A plan was soon formulated for a raid on the camp at Cabanatuan. The 6th Ranger Battalion, which was under MacArthur’s control in the Philippines, had extensive experience of acting as special operatives behind enemy lines. As a result they were selected to undertake a stealth attack on the camp at Cabanatuan some 30 miles behind enemy lines. Just over 130 troops from the 6th Ranger Battalion would undertake the mission, aided by over 250 Filipino guerrilla soldiers. The 29th of January was fixed for the date of the Philippine Great Escape.
The 6th Ranger Battalion set off from American lines on the 27th of January towards Cabanatuan. They had extensively studied maps and charts detailing the layout of the camp and the troops there as well as the surrounding region in the days prior to setting out. Consequently they were able to proceed unmolested to within five miles of the Cabanatuan POW camp by the 29th of January where they rendezvoused with the Filipino guerrillas. At this stage, owing to news of extensive Japanese troop movements in the region, they decided to delay the raid for 24 hours. Consequently it was the 30th of January before the Raid on Cabanatuan was initiated.
The raid began when the Filipino guerrillas severed the phone lines into the camp from Manila. The two main roads leading in and out of the camp were then blocked to prevent any reinforcements arriving. Then the mission into the camp proceeded. It had been arranged for a P-61 fighter plane to fly over the camp to distract the guards with the threat of a bombing mission. The camp was guarded by just over 200 Japanese, but speed was of the essence, as there were approximately 1,000 more Japanese in the wider vicinity and if news of the raid reached the town of Cabanatuan itself there were upwards of 8,000 Japanese stationed there ready to pounce.
While the camp guards were briefly distracted by the flyover the 6th Ranger Battalion and some of the Filipino guerrillas crawled forwards and entered through the front and back gates of the compound. During this action the Japanese were taken completely unawares and most of the camp guards were quickly overpowered. A difficulty arose when the POWs refused to cooperate with their rescuers, briefly believing that the commotion had been caused by a retreating Japanese battalion who were intent on massacring the surviving POWs on their way through. Once the confusion was alleviated, though, the 6th Battalion and the Filipino guerrillas were able to flee the camp with over 500 POWs in tow.
By now the wider Japanese forces in the area were aware that something was occurring at the POW camp and hundreds of troops were closing in on the Americans, their allies and the prisoners. What followed was one of the most daring escapes ever achieved in the annals of military history. Over the course of the next 24 hours the 6th Ranger Battalion led their convoy all the way back towards the American lines, while under regular Japanese fire.
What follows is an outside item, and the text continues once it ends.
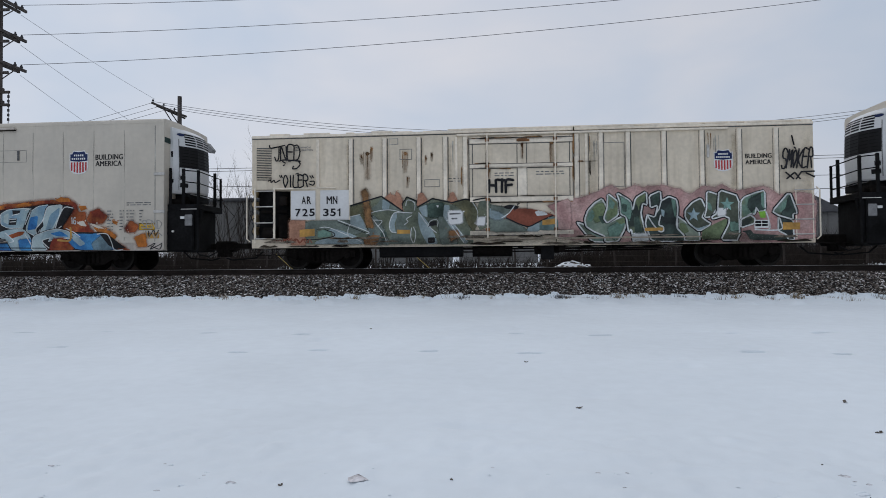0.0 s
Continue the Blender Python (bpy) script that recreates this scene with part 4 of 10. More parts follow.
def smooth_line(pts, closed=False, n=5):
    p = [Vector(q) for q in pts]
    if len(p) < 3:
        return p
    out = []
    last = len(p) if closed else len(p) - 1
    for i in range(last):
        g = (lambda k: p[k % len(p)]) if closed else (lambda k: p[min(max(k, 0), len(p) - 1)])
        a, b, c, d = g(i - 1), g(i), g(i + 1), g(i + 2)
        for k in range(n):
            u = k / n
            out.append(0.5 * (2 * b + (c - a) * u + (2 * a - 5 * b + 4 * c - d) * u * u + (3 * b - a - 3 * c + d) * u ** 3))
    if not closed:
        out.append(p[-1])
    return out


def cut_corners(pts, rounds=1, k=0.13):
    """A closed outline with its corners cut off."""
    line = [Vector(p) for p in pts]
    for _ in range(rounds):
        nxt = []
        for i, p in enumerate(line):
            q = line[(i + 1) % len(line)]
            nxt += [p.lerp(q, k), p.lerp(q, 1 - k)]
        line = nxt
    return line


def ribbon(s, line, width, y, flare=0.0, square=False):
    """A flat band of paint along a line in x and z; flare widens it towards its end."""
    n = len(line)
    vs, fs = [], []
    for i, p in enumerate(line):
        d = line[min(i + 1, n - 1)] - line[max(i - 1, 0)]
        d = d.normalized() if d.length > 1e-6 else Vector((1, 0))
        w = 0.5 * width * (1 + flare * (i / max(n - 1, 1) - 0.4))
        q = p
        if square and i in (0, n - 1):
            q = p + d * (0.3 * width if i else -0.3 * width)
        vs += [(q.x - d.y * w, y, q.y + d.x * w), (q.x + d.y * w, y, q.y - d.x * w)]
    for i in range(n - 1):
        fs.append((2 * i, 2 * i + 1, 2 * i + 3, 2 * i + 2))
    s.add(vs, fs)
    if not square:
        for i, sgn in ((0, -1), (n - 1, 1)):
            c = line[i]
            w = 0.5 * width * (1 + flare * (i / max(n - 1, 1) - 0.4))
            s.add([(c.x + w * math.cos(k * 0.7854), y - 0.0002, c.y + w * math.sin(k * 0.7854)) for k in range(8)], [tuple(range(8))])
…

Two members of the 6th Battalion were killed and a handful or so of Filipino guerrillas and POWs were also killed or wounded, but this paled in comparison with the Japanese death toll. Over 500 Japanese troops lost their lives during the raid, while 511 POWs were rescued in total. Thus, the Raid on Cabanatuan proved to be a far more comprehensive escape of POWs in the Pacific theatre than was generally achieved anywhere on the European front during the Second World War.